- _What the exercise asks_
Reproduce the listing below character for character; drop every image.

- _Data block_
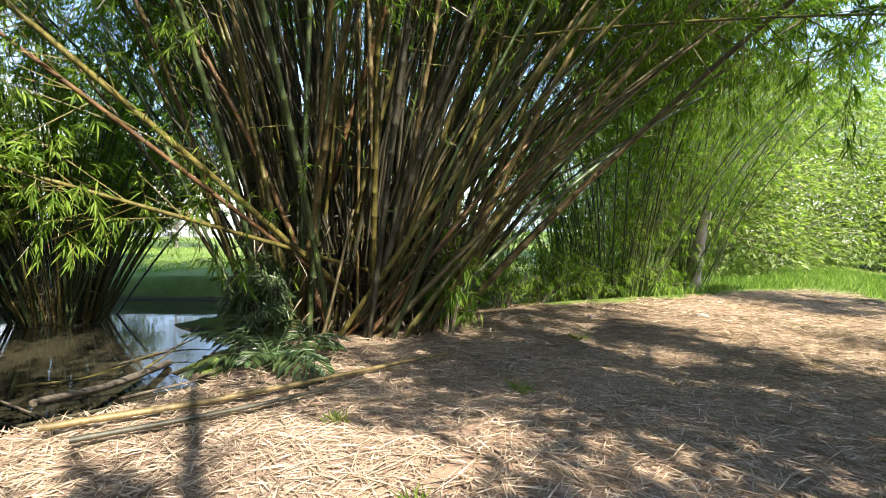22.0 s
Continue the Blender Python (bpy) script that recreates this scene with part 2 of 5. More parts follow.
def tube(acc, pts, radii, sides=6, rough=0.0, cap=False):
    pts = np.asarray(pts, float)
    n = len(pts)
    r = np.broadcast_to(np.asarray(radii, float), (n,))
    d = unit(np.gradient(pts, axis=0))
    ref = np.array([0.3, 0.9, 0.2]) if abs(d[0] @ unit([0.3, 0.9, 0.2])) < 0.9 else np.array([1.0, 0, 0])
    s = unit(np.cross(d, ref))
    u = np.cross(s, d)
    a = np.linspace(0, 2 * np.pi, sides, endpoint=False)
    k = np.ones((n, sides)) if not rough else 1 + rough * RNG.uniform(-1, 1, (n, sides))
    v = pts[:, None] + (r[:, None] * k)[..., None] * (np.cos(a)[None, :, None] * s[:, None] + np.sin(a)[None, :, None] * u[:, None])
    i, j = np.meshgrid(np.arange(n - 1), np.arange(sides), indexing="ij")
    jj = (j + 1) % sides
    f = np.stack([i * sides + j, i * sides + jj, (i + 1) * sides + jj, (i + 1) * sides + j], -1).reshape(-1, 4)
    acc.add(v.reshape(-1, 3), f)
    if cap:
        for row in (0, n - 1):
            ring = v[row]
            w = np.vstack([ring, ring.mean(0)])
            acc.add(w, [[m, (m + 1) % sides, sides] for m in range(sides)])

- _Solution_
22.0 s
Continue the Blender Python (bpy) script that recreates this scene with part 2 of 5. More parts follow.
def tube(acc, pts, radii, sides=6, rough=0.0, cap=False):
    pts = np.asarray(pts, float)
    n = len(pts)
    r = np.broadcast_to(np.asarray(radii, float), (n,))
    d = unit(np.gradient(pts, axis=0))
    ref = np.array([0.3, 0.9, 0.2]) if abs(d[0] @ unit([0.3, 0.9, 0.2])) < 0.9 else np.array([1.0, 0, 0])
    s = unit(np.cross(d, ref))
    u = np.cross(s, d)
    a = np.linspace(0, 2 * np.pi, sides, endpoint=False)
    k = np.ones((n, sides)) if not rough else 1 + rough * RNG.uniform(-1, 1, (n, sides))
    v = pts[:, None] + (r[:, None] * k)[..., None] * (np.cos(a)[None, :, None] * s[:, None] + np.sin(a)[None, :, None] * u[:, None])
    i, j = np.meshgrid(np.arange(n - 1), np.arange(sides), indexing="ij")
    jj = (j + 1) % sides
    f = np.stack([i * sides + j, i * sides + jj, (i + 1) * sides + jj, (i + 1) * sides + j], -1).reshape(-1, 4)
    acc.add(v.reshape(-1, 3), f)
    if cap:
        for row in (0, n - 1):
            ring = v[row]
            w = np.vstack([ring, ring.mean(0)])
            acc.add(w, [[m, (m + 1) % sides, sides] for m in range(sides)])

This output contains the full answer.